__AVAILABLE DATA__

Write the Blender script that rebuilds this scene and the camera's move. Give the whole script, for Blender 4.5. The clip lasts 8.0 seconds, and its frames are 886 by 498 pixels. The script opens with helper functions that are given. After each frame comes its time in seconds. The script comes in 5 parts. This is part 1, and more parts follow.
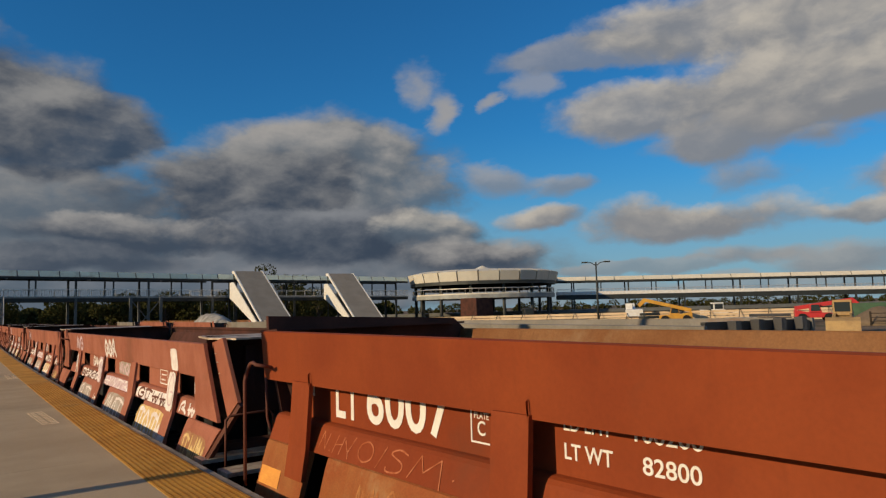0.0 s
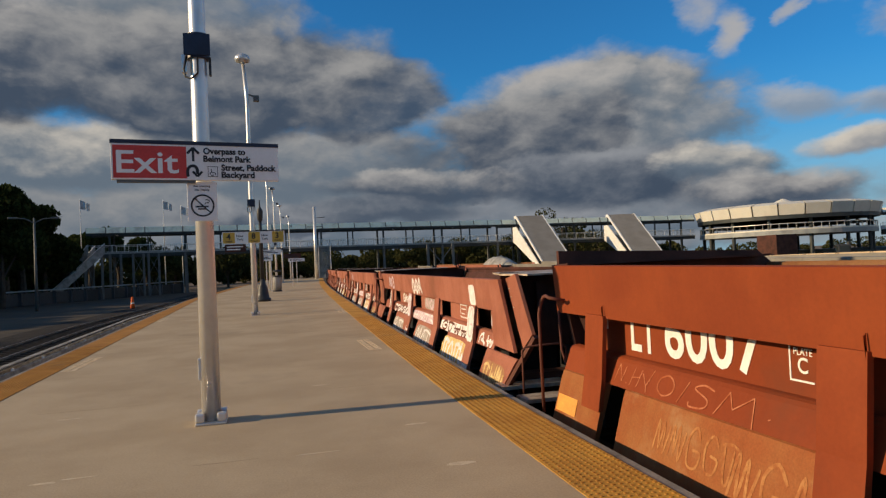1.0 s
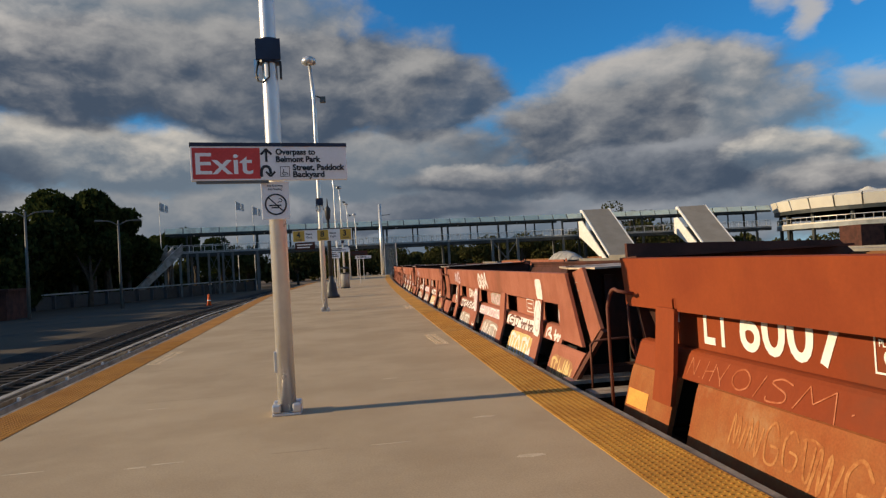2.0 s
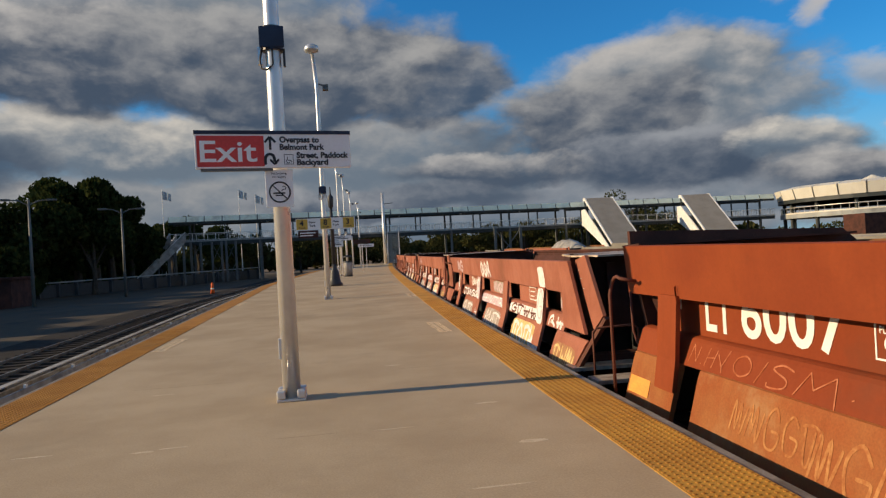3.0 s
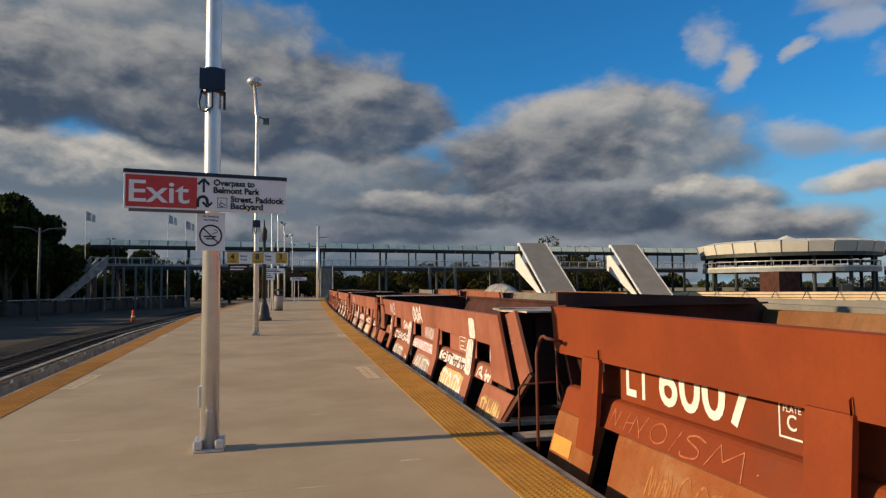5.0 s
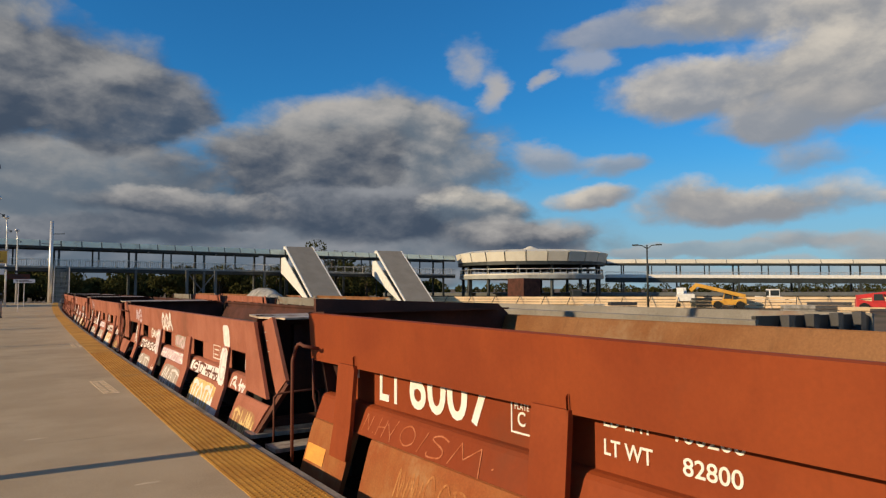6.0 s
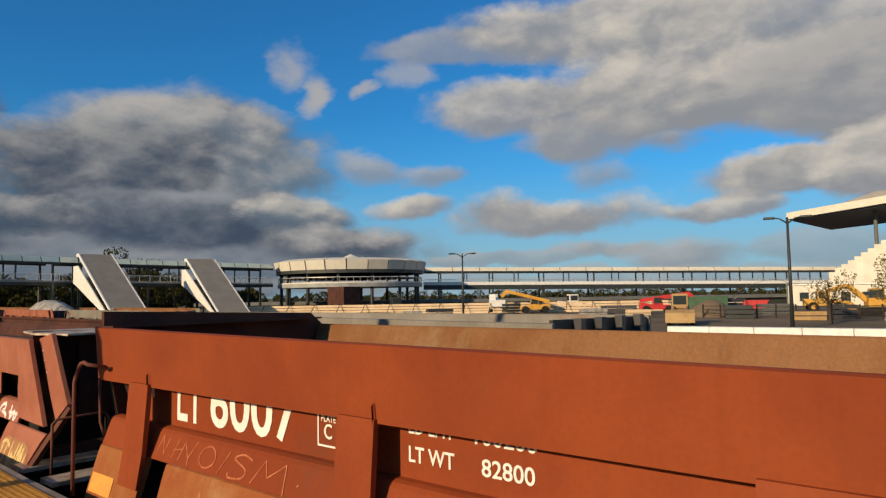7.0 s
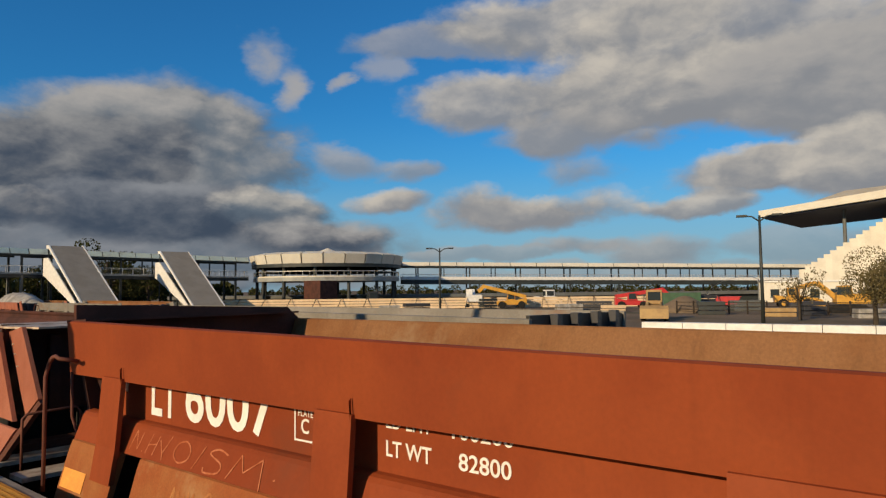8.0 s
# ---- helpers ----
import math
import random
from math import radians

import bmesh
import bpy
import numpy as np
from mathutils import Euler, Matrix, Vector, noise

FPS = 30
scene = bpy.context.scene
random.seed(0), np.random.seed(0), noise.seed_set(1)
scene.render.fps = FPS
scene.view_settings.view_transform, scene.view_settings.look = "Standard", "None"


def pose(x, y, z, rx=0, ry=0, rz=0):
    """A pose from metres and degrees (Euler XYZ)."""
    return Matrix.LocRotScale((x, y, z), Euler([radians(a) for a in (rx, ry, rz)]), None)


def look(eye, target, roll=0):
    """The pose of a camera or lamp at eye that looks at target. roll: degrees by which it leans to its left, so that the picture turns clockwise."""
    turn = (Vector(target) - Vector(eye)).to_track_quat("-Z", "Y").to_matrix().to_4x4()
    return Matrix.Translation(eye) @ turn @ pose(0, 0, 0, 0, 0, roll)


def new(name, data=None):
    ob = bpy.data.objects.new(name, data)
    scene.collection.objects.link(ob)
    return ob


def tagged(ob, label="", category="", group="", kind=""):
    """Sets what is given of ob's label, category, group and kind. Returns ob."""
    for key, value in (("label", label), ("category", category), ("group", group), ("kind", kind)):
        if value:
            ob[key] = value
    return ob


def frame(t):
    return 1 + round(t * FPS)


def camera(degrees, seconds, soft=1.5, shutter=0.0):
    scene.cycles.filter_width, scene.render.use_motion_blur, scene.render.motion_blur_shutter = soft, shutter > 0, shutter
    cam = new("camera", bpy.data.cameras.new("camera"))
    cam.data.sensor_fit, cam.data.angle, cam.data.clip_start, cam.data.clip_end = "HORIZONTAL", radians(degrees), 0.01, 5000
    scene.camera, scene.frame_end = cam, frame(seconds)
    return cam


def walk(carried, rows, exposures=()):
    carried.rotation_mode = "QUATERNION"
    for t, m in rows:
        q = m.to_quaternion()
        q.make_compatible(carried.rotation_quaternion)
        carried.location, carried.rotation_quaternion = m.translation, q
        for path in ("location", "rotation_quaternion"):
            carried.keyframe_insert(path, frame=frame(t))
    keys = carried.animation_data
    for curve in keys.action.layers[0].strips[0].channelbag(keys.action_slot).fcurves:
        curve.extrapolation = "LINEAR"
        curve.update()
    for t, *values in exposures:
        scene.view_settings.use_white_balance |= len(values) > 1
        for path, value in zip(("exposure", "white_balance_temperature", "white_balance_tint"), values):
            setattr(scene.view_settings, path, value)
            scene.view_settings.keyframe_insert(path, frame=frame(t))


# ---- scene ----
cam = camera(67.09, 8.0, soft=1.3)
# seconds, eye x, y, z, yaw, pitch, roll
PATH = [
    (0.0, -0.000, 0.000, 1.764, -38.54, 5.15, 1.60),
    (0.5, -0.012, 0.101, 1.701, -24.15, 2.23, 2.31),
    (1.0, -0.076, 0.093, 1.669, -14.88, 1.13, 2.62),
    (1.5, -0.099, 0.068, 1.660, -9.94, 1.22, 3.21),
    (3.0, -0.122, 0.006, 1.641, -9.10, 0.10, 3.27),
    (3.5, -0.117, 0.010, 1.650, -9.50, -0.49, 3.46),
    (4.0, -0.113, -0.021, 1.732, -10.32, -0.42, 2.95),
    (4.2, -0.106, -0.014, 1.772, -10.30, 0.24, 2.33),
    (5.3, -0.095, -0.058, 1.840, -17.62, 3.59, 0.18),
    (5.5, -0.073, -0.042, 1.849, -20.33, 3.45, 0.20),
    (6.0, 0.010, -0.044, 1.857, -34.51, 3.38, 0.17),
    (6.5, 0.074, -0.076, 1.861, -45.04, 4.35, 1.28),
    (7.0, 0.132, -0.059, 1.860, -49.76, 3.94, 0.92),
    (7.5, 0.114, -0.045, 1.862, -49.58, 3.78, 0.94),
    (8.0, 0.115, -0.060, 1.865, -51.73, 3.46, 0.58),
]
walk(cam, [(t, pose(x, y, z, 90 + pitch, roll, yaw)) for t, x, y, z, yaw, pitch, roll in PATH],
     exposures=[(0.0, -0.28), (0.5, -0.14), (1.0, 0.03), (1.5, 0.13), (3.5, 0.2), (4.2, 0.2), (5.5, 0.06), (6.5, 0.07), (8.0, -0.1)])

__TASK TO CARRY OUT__
Everything from the line containing "for path, value" down to the line containing "scene.view_settings.keyframe_insert(path, frame=frame(t))" should be repeated exactly, with both end lines kept and no other lines added.

__CORRECT ANSWER__
        for path, value in zip(("exposure", "white_balance_temperature", "white_balance_tint"), values):
            setattr(scene.view_settings, path, value)
            scene.view_settings.keyframe_insert(path, frame=frame(t))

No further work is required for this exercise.